I slept
for shit last night. After the Moth story jam, I had to work on my revisions
for workshop. Writing, and the creative process that comes with it, set my mind
on fire. I typically have a hard and fast rule that I don’t write while I’m at
Res … mainly because I just want to soak it all in. Good thing revisions don’t
count. Anyway, because I started crafting a fictionalized moment from a real
life experience, my brain was on fire. In the course of the five hours I was
lying supine in my bed, my dreams took me from Roman times to Romaji camps and
then to New York speakeasies. Blame my creative brain.
At any
rate, this morning I woke heavy for my first lecture. It was rough, and every
single particle inside of me wanted to ditch my planned workout time. I wanted,
I needed a nap. But, I make schedules to adhere to them, so off to gym I went.
Kettlebell
ladders and pylo/metcon work is always so much fun. I started slowly, knowing I
would need more time than normal to warm up. And halfway through my sweat, I
was feeling the fire.
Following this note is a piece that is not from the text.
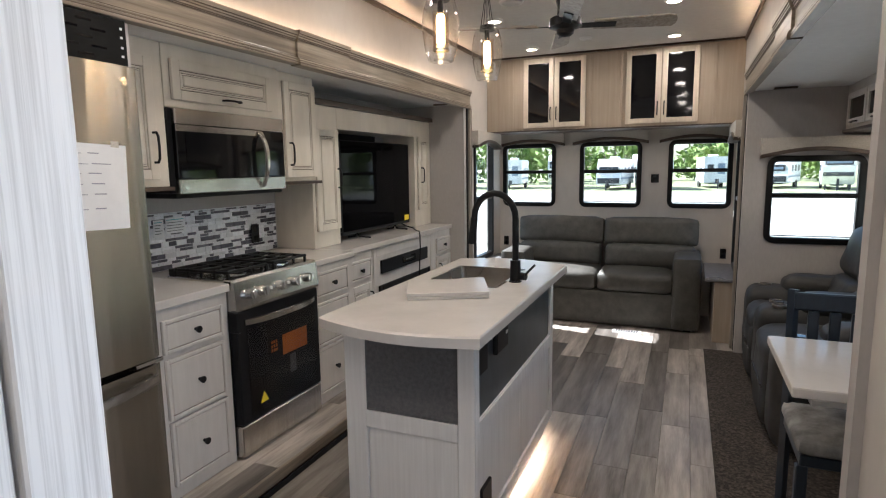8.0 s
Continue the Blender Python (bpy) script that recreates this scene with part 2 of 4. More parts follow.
def part(name, bm, material, parent=None, label="", smooth=False):
    me = bpy.data.meshes.new(name)
    bmesh.ops.recalc_face_normals(bm, faces=bm.faces)
    bm.to_mesh(me)
    bm.free()
    me.materials.append(material)
    if smooth:
        me.polygons.foreach_set("use_smooth", [True] * len(me.polygons))
        me.set_sharp_from_angle(angle=radians(40))
    o = new(name, me)
    if parent is not None:
        o.parent = parent
        o.matrix_parent_inverse = Matrix.Translation(-BASE.get(parent.name, Vector()))
    return tagged(o, label)


def struct(name, bm, material, label="", category="", smooth=False):
    return tagged(part(name, bm, material, None, "", smooth), label, category, "", "structure")


def B():
    return bmesh.new()


def bx(bm, x0, x1, y0, y1, z0, z1, bev=0.0, seg=1, m=None):
    x0, x1 = min(x0, x1), max(x0, x1)
    y0, y1 = min(y0, y1), max(y0, y1)
    z0, z1 = min(z0, z1), max(z0, z1)
    r = bmesh.ops.create_cube(bm, size=1, matrix=Matrix.LocRotScale(((x0 + x1) / 2, (y0 + y1) / 2, (z0 + z1) / 2), None, (x1 - x0, y1 - y0, z1 - z0)))
    vs = r["verts"]
    if bev:
        es = list({e for v in vs for e in v.link_edges})
        r = bmesh.ops.bevel(bm, geom=es, offset=bev, segments=seg, profile=.5, affect='EDGES')
        vs = list({v for f in r["faces"] for v in f.verts} | {v for v in vs if v.is_valid})
    if m is not None:
        bmesh.ops.transform(bm, matrix=m, verts=vs)
    return vs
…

Much like the fire I felt last night working on my
revisions, my body suddenly felt alive. Strong. Ready to push. So that’s what I
did.
My
kettlebell work went up by ten pounds, so I’m now using a forty for windmills
and figure 8s, and a fifty for American swings and racked reverse lunges.
Woo.
But how
does this relate to the theme of this month?
Two
months ago, had I had such shit sleep, I would have felt it in my sweat. There’s
no way the idea of moving up in weight would have ever entered my mind because
my body was not properly fueled to do, well … much about anything. And though
my intake still isn’t were it should be for the level of training I’m doing, I’m
still a fuck of a lot better now than I was then. And it shows. Lifts are
progressing. Muscle definition is showing. Both of those things are awesome,
but what’s even more important is the way I feel. I’m not full on #beastmode
just yet, but I’m a hell of a lot closer than I have been in a good long while.